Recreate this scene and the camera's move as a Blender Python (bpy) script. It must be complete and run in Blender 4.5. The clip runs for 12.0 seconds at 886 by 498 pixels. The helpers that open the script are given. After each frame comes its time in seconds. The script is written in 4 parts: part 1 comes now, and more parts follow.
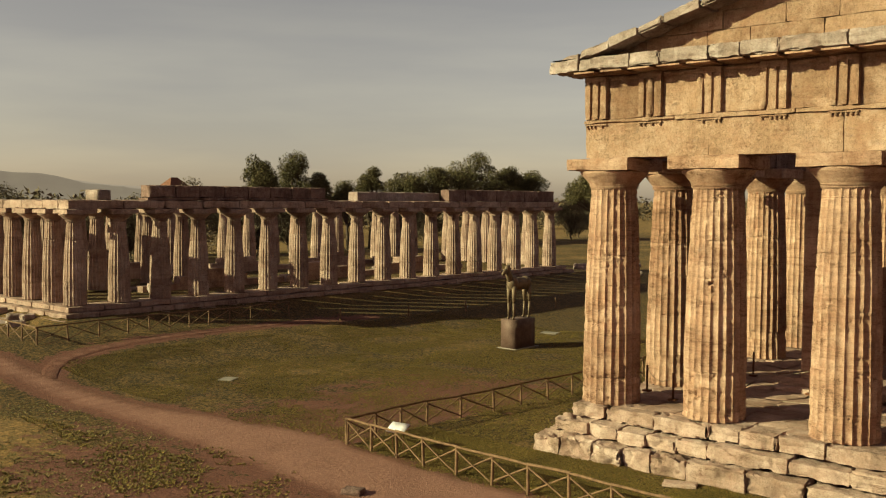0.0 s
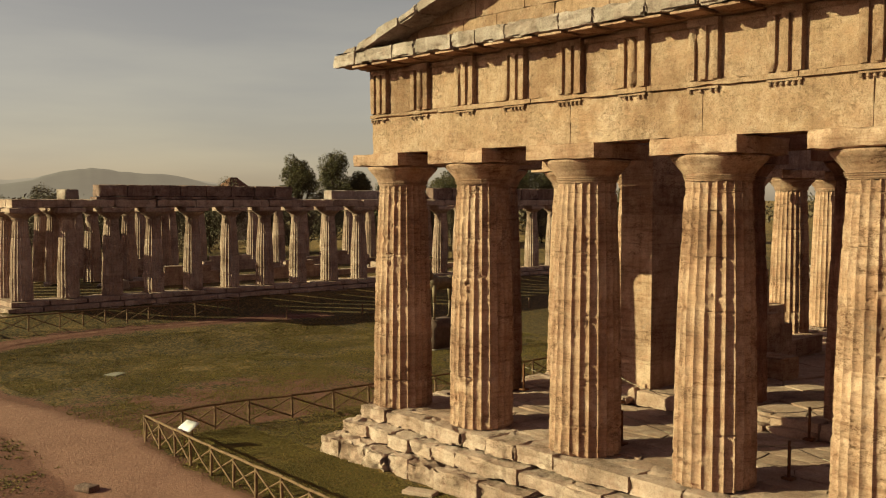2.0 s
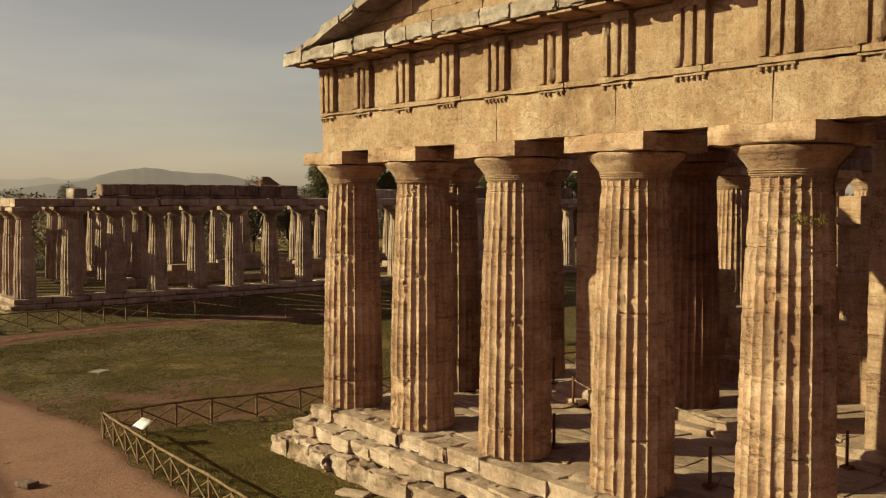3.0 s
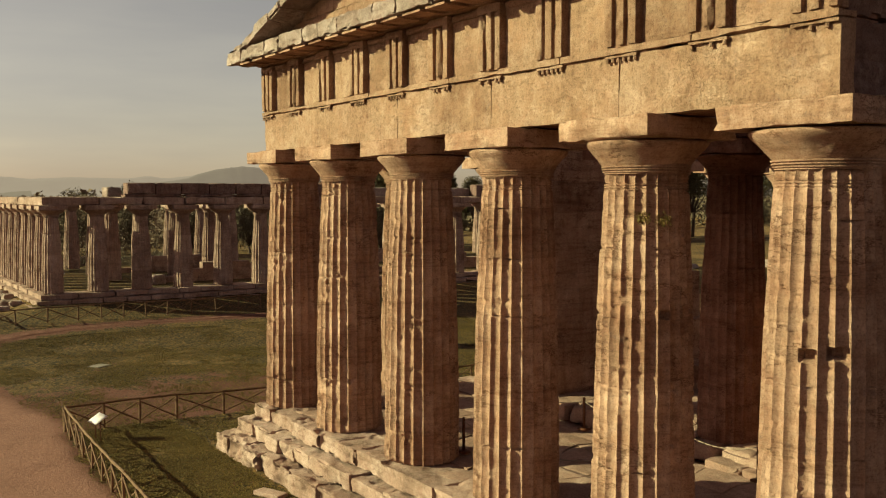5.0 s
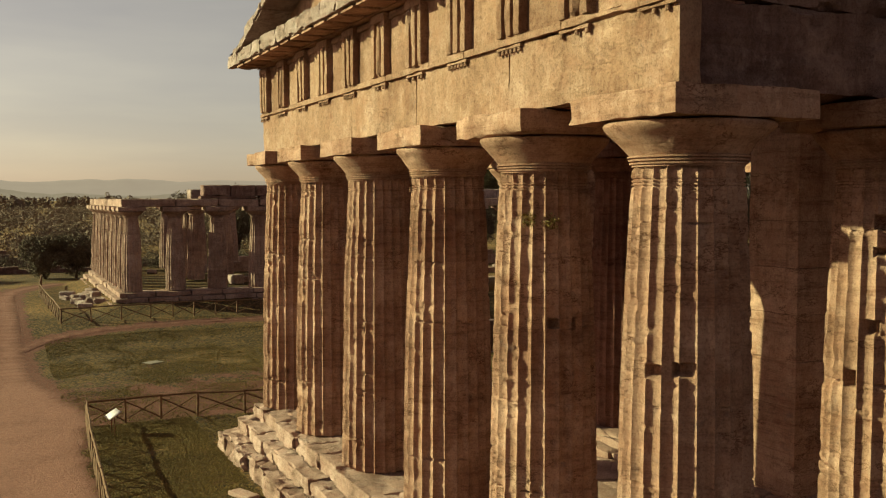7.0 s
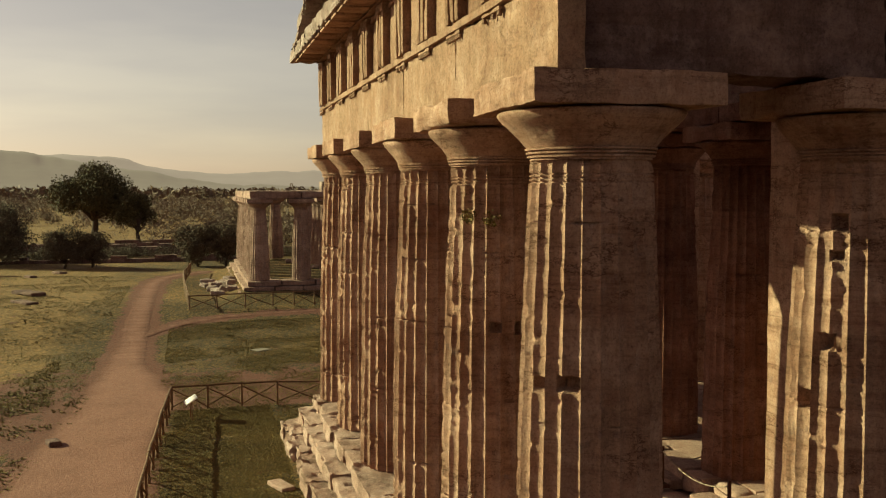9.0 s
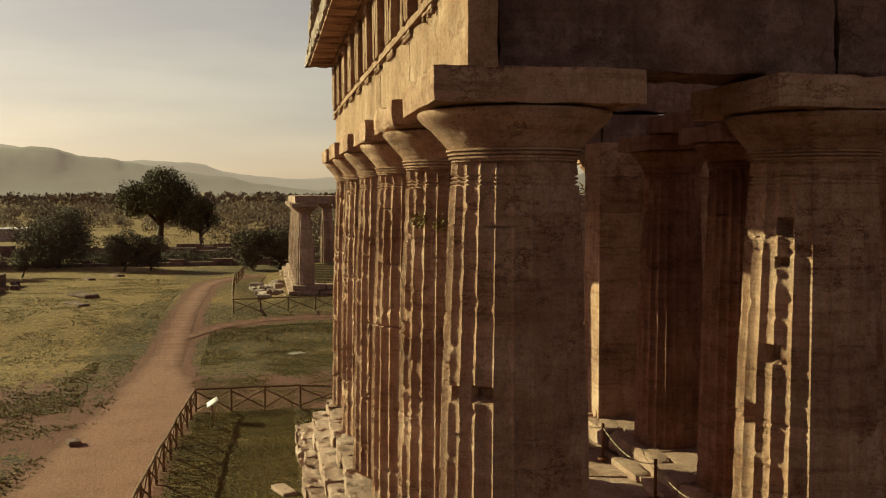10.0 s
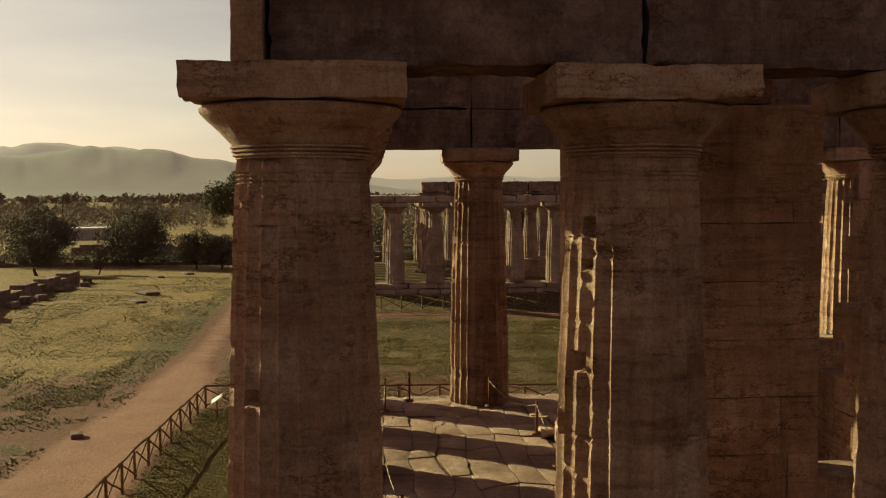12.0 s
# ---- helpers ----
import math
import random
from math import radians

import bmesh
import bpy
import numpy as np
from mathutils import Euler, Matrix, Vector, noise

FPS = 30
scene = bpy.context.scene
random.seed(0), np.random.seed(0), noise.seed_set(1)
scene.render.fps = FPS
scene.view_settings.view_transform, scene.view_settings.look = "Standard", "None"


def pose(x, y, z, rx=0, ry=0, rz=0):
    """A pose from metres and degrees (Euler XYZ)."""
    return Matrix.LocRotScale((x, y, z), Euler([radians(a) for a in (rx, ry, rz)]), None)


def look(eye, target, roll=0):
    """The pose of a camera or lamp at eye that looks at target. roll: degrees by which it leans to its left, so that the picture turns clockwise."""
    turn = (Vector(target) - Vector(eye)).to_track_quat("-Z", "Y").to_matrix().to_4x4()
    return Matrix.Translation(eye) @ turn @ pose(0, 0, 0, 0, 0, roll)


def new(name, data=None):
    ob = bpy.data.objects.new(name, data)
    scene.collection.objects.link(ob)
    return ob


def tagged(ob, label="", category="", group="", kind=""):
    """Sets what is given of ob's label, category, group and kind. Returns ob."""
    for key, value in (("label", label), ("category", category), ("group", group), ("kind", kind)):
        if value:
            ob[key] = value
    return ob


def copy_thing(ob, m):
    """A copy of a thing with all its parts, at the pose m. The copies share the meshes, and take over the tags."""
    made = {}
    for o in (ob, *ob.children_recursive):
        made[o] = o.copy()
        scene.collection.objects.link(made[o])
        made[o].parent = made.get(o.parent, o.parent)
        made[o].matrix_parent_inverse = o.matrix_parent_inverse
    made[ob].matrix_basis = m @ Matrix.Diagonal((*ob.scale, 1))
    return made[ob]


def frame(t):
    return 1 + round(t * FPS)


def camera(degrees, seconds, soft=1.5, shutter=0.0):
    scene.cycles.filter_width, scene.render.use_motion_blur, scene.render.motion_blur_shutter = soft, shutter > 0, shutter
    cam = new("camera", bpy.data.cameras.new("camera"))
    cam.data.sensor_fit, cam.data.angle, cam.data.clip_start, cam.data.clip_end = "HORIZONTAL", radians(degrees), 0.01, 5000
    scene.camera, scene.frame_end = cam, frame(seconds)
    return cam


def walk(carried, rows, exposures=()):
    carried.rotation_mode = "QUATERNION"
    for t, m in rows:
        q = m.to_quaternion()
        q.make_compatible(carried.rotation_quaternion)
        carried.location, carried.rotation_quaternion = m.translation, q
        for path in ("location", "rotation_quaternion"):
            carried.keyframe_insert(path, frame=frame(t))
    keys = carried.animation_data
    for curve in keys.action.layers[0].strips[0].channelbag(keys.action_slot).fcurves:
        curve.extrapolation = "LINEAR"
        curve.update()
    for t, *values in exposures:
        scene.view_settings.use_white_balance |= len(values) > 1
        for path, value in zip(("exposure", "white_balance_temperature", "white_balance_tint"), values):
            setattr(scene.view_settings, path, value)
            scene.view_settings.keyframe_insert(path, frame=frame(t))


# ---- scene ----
cam = camera(49.7, 12.0, soft=1.15)
PATH = [
    (0, (19.113, -31.112, 8.878), (17.796, -29.61, 8.776), 0.3),
    (0.5, (21.311, -28.694, 8.873), (19.941, -27.24, 8.77), 0.2),
    (1, (23.549, -26.215, 8.877), (22.135, -24.804, 8.773), 0.1),
    (1.5, (25.496, -24.04, 8.872), (24.044, -22.668, 8.766), 0.1),
    (2, (27.122, -22.039, 8.847), (25.634, -20.707, 8.742), 0.1),
    (2.5, (28.283, -20.454, 8.827), (26.764, -19.158, 8.722), 0.2),
    (3, (29.17, -19.1, 8.843), (27.616, -17.846, 8.736), 0.1),
    (5, (31.913, -14.46, 8.879), (30.246, -13.361, 8.767), 0.0),
    (5.5, (32.408, -13.299, 8.901), (30.71, -12.249, 8.787), -0.1),
    (6, (32.903, -12.084, 8.897), (31.177, -11.08, 8.784), -0.1),
    (6.5, (33.289, -10.95, 8.865), (31.527, -10.01, 8.754), -0.1),
    (7, (33.668, -9.79, 8.851), (31.864, -8.935, 8.743), -0.1),
    (9, (34.388, -5.444, 8.931), (32.457, -4.936, 8.804), -0.2),
    (9.5, (34.427, -4.4, 8.922), (32.479, -3.963, 8.804), -0.3),
    (10, (34.462, -3.306, 8.896), (32.499, -2.944, 8.78), -0.2),
    (10.5, (34.493, -2.325, 8.865), (32.519, -2.028, 8.752), -0.1),
    (11, (34.519, -1.195, 8.868), (32.535, -0.972, 8.754), -0.2),
    (11.5, (34.538, -0.215, 8.854), (32.549, -0.041, 8.741), -0.2),
    (12, (34.592, 0.908, 8.853), (32.601, 1.056, 8.738), -0.3),
]
SUN_AZ, SUN_EL = -121.6, 22.4
walk(cam, [(t, look(eye, target, roll)) for t, eye, target, roll in PATH],
     exposures=[(0.0, 1.06, 7450, -16), (7.0, 1.06, 7500, -16), (12.0, 1.06, 7750, -17)])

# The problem
All of the lines above should be retyped precisely, apart from the pictures.

# Written answer
Recreate this scene and the camera's move as a Blender Python (bpy) script. It must be complete and run in Blender 4.5. The clip runs for 12.0 seconds at 886 by 498 pixels. The helpers that open the script are given. After each frame comes its time in seconds. The script is written in 4 parts: part 1 comes now, and more parts follow.
0.0 s
2.0 s
3.0 s
5.0 s
7.0 s
9.0 s
10.0 s
12.0 s
# ---- helpers ----
import math
import random
from math import radians

import bmesh
import bpy
import numpy as np
from mathutils import Euler, Matrix, Vector, noise

FPS = 30
scene = bpy.context.scene
random.seed(0), np.random.seed(0), noise.seed_set(1)
scene.render.fps = FPS
scene.view_settings.view_transform, scene.view_settings.look = "Standard", "None"


def pose(x, y, z, rx=0, ry=0, rz=0):
    """A pose from metres and degrees (Euler XYZ)."""
    return Matrix.LocRotScale((x, y, z), Euler([radians(a) for a in (rx, ry, rz)]), None)


def look(eye, target, roll=0):
    """The pose of a camera or lamp at eye that looks at target. roll: degrees by which it leans to its left, so that the picture turns clockwise."""
    turn = (Vector(target) - Vector(eye)).to_track_quat("-Z", "Y").to_matrix().to_4x4()
    return Matrix.Translation(eye) @ turn @ pose(0, 0, 0, 0, 0, roll)


def new(name, data=None):
    ob = bpy.data.objects.new(name, data)
    scene.collection.objects.link(ob)
    return ob


def tagged(ob, label="", category="", group="", kind=""):
    """Sets what is given of ob's label, category, group and kind. Returns ob."""
    for key, value in (("label", label), ("category", category), ("group", group), ("kind", kind)):
        if value:
            ob[key] = value
    return ob


def copy_thing(ob, m):
    """A copy of a thing with all its parts, at the pose m. The copies share the meshes, and take over the tags."""
    made = {}
    for o in (ob, *ob.children_recursive):
        made[o] = o.copy()
        scene.collection.objects.link(made[o])
        made[o].parent = made.get(o.parent, o.parent)
        made[o].matrix_parent_inverse = o.matrix_parent_inverse
    made[ob].matrix_basis = m @ Matrix.Diagonal((*ob.scale, 1))
    return made[ob]


def frame(t):
    return 1 + round(t * FPS)


def camera(degrees, seconds, soft=1.5, shutter=0.0):
    scene.cycles.filter_width, scene.render.use_motion_blur, scene.render.motion_blur_shutter = soft, shutter > 0, shutter
    cam = new("camera", bpy.data.cameras.new("camera"))
    cam.data.sensor_fit, cam.data.angle, cam.data.clip_start, cam.data.clip_end = "HORIZONTAL", radians(degrees), 0.01, 5000
    scene.camera, scene.frame_end = cam, frame(seconds)
    return cam


def walk(carried, rows, exposures=()):
    carried.rotation_mode = "QUATERNION"
    for t, m in rows:
        q = m.to_quaternion()
        q.make_compatible(carried.rotation_quaternion)
        carried.location, carried.rotation_quaternion = m.translation, q
        for path in ("location", "rotation_quaternion"):
            carried.keyframe_insert(path, frame=frame(t))
    keys = carried.animation_data
    for curve in keys.action.layers[0].strips[0].channelbag(keys.action_slot).fcurves:
        curve.extrapolation = "LINEAR"
        curve.update()
    for t, *values in exposures:
        scene.view_settings.use_white_balance |= len(values) > 1
        for path, value in zip(("exposure", "white_balance_temperature", "white_balance_tint"), values):
            setattr(scene.view_settings, path, value)
            scene.view_settings.keyframe_insert(path, frame=frame(t))


# ---- scene ----
cam = camera(49.7, 12.0, soft=1.15)
PATH = [
    (0, (19.113, -31.112, 8.878), (17.796, -29.61, 8.776), 0.3),
    (0.5, (21.311, -28.694, 8.873), (19.941, -27.24, 8.77), 0.2),
    (1, (23.549, -26.215, 8.877), (22.135, -24.804, 8.773), 0.1),
    (1.5, (25.496, -24.04, 8.872), (24.044, -22.668, 8.766), 0.1),
    (2, (27.122, -22.039, 8.847), (25.634, -20.707, 8.742), 0.1),
    (2.5, (28.283, -20.454, 8.827), (26.764, -19.158, 8.722), 0.2),
    (3, (29.17, -19.1, 8.843), (27.616, -17.846, 8.736), 0.1),
    (5, (31.913, -14.46, 8.879), (30.246, -13.361, 8.767), 0.0),
    (5.5, (32.408, -13.299, 8.901), (30.71, -12.249, 8.787), -0.1),
    (6, (32.903, -12.084, 8.897), (31.177, -11.08, 8.784), -0.1),
    (6.5, (33.289, -10.95, 8.865), (31.527, -10.01, 8.754), -0.1),
    (7, (33.668, -9.79, 8.851), (31.864, -8.935, 8.743), -0.1),
    (9, (34.388, -5.444, 8.931), (32.457, -4.936, 8.804), -0.2),
    (9.5, (34.427, -4.4, 8.922), (32.479, -3.963, 8.804), -0.3),
    (10, (34.462, -3.306, 8.896), (32.499, -2.944, 8.78), -0.2),
    (10.5, (34.493, -2.325, 8.865), (32.519, -2.028, 8.752), -0.1),
    (11, (34.519, -1.195, 8.868), (32.535, -0.972, 8.754), -0.2),
    (11.5, (34.538, -0.215, 8.854), (32.549, -0.041, 8.741), -0.2),
    (12, (34.592, 0.908, 8.853), (32.601, 1.056, 8.738), -0.3),
]
SUN_AZ, SUN_EL = -121.6, 22.4
walk(cam, [(t, look(eye, target, roll)) for t, eye, target, roll in PATH],
     exposures=[(0.0, 1.06, 7450, -16), (7.0, 1.06, 7500, -16), (12.0, 1.06, 7750, -17)])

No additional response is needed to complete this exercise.